Omit all images, then return the remaining material exactly as it stands.

(Given material)
▼
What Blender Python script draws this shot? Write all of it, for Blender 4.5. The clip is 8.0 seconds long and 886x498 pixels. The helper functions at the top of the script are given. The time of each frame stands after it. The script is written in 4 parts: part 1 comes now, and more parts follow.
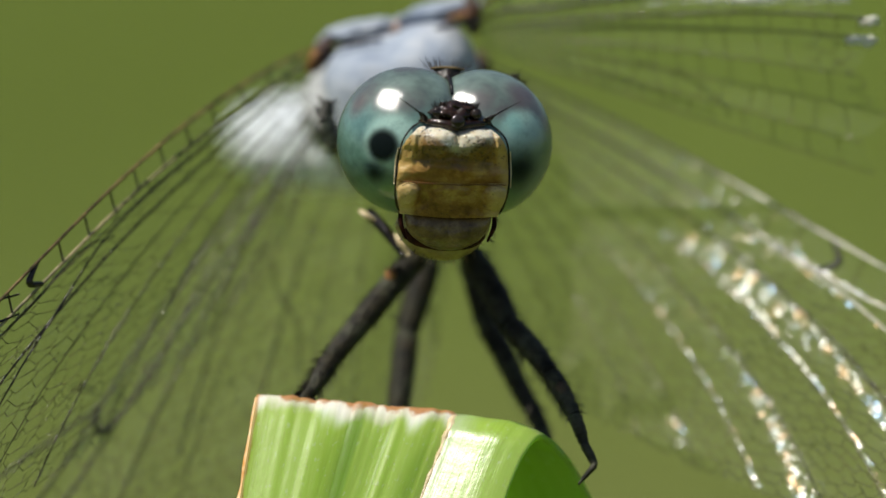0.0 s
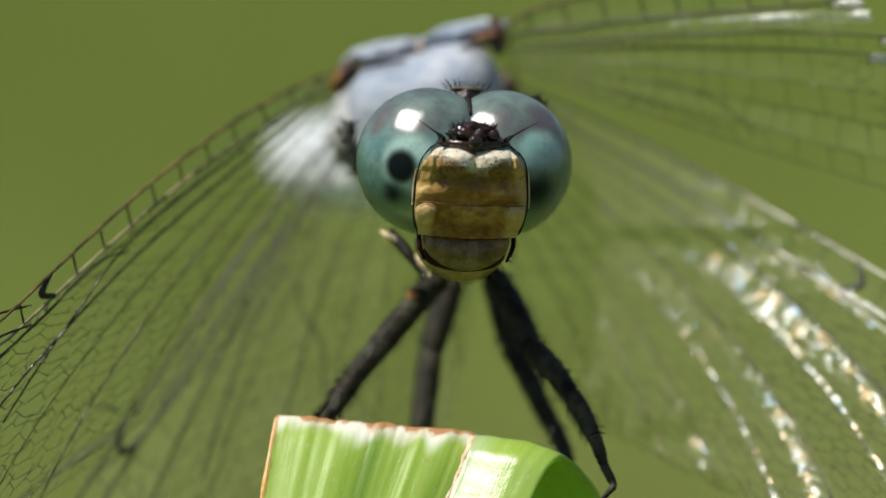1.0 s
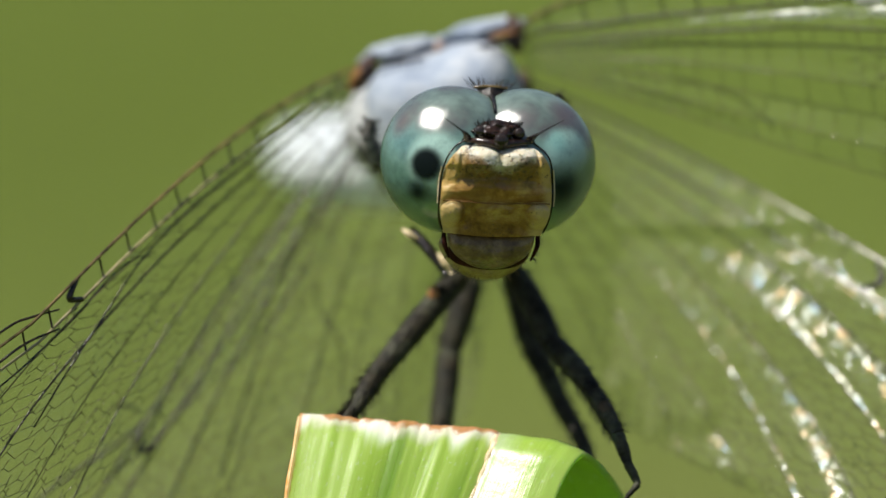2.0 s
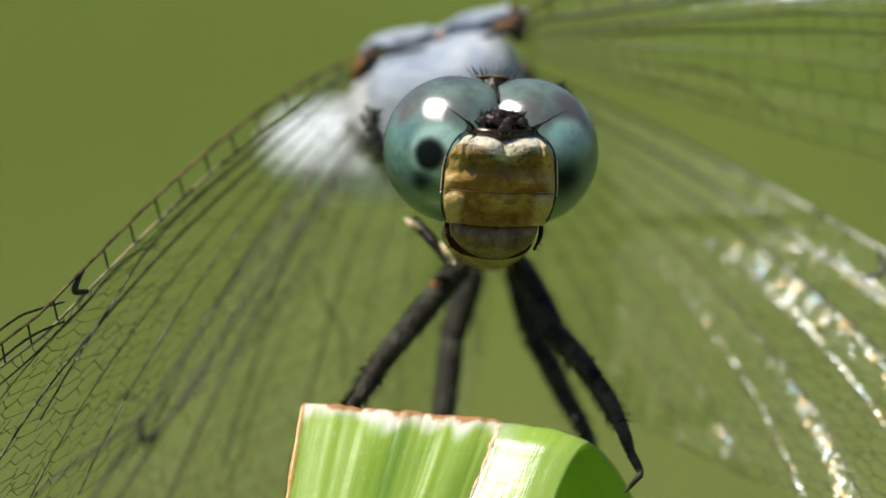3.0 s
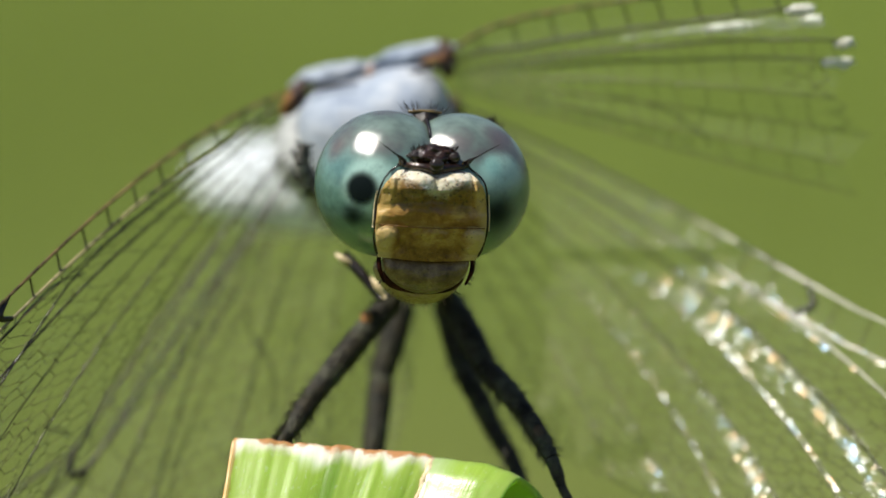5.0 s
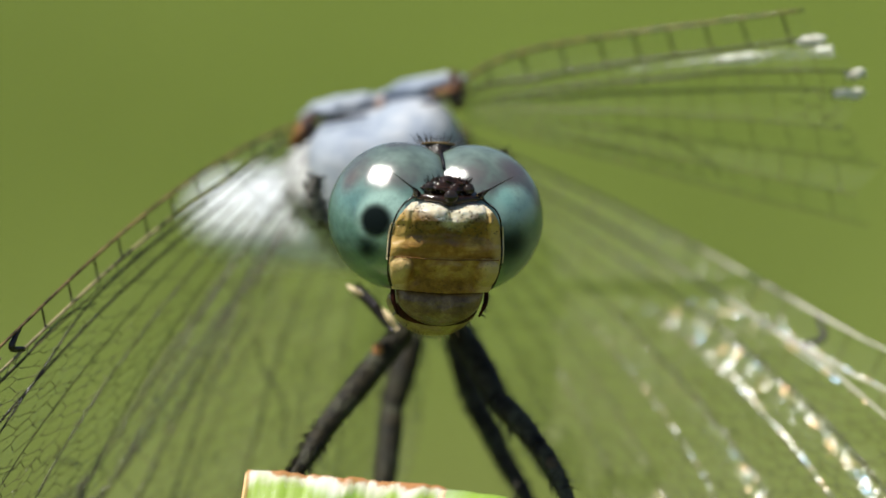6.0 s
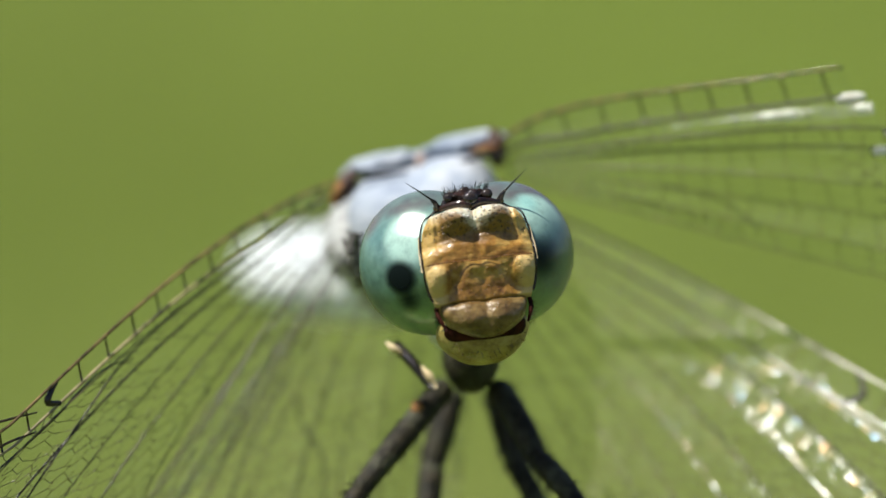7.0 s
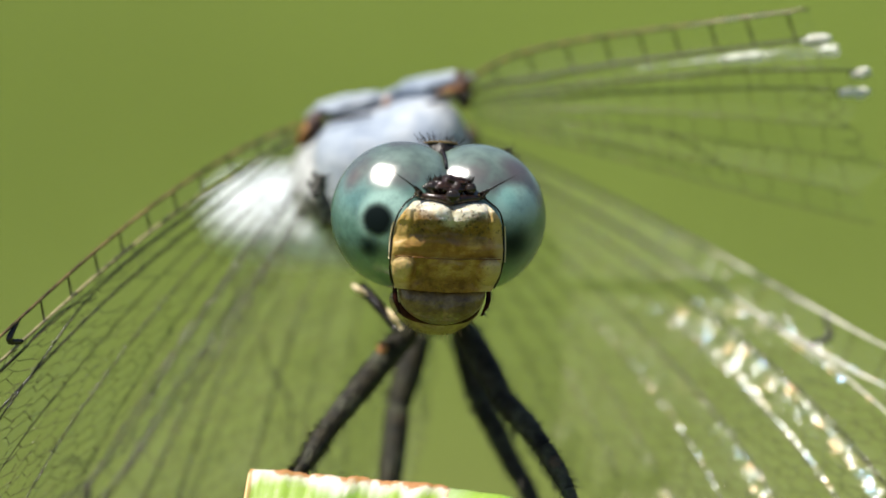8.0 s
▲
(Exercise response)
What Blender Python script draws this shot? Write all of it, for Blender 4.5. The clip is 8.0 seconds long and 886x498 pixels. The helper functions at the top of the script are given. The time of each frame stands after it. The script is written in 4 parts: part 1 comes now, and more parts follow.
0.0 s
1.0 s
2.0 s
3.0 s
5.0 s
6.0 s
7.0 s
8.0 s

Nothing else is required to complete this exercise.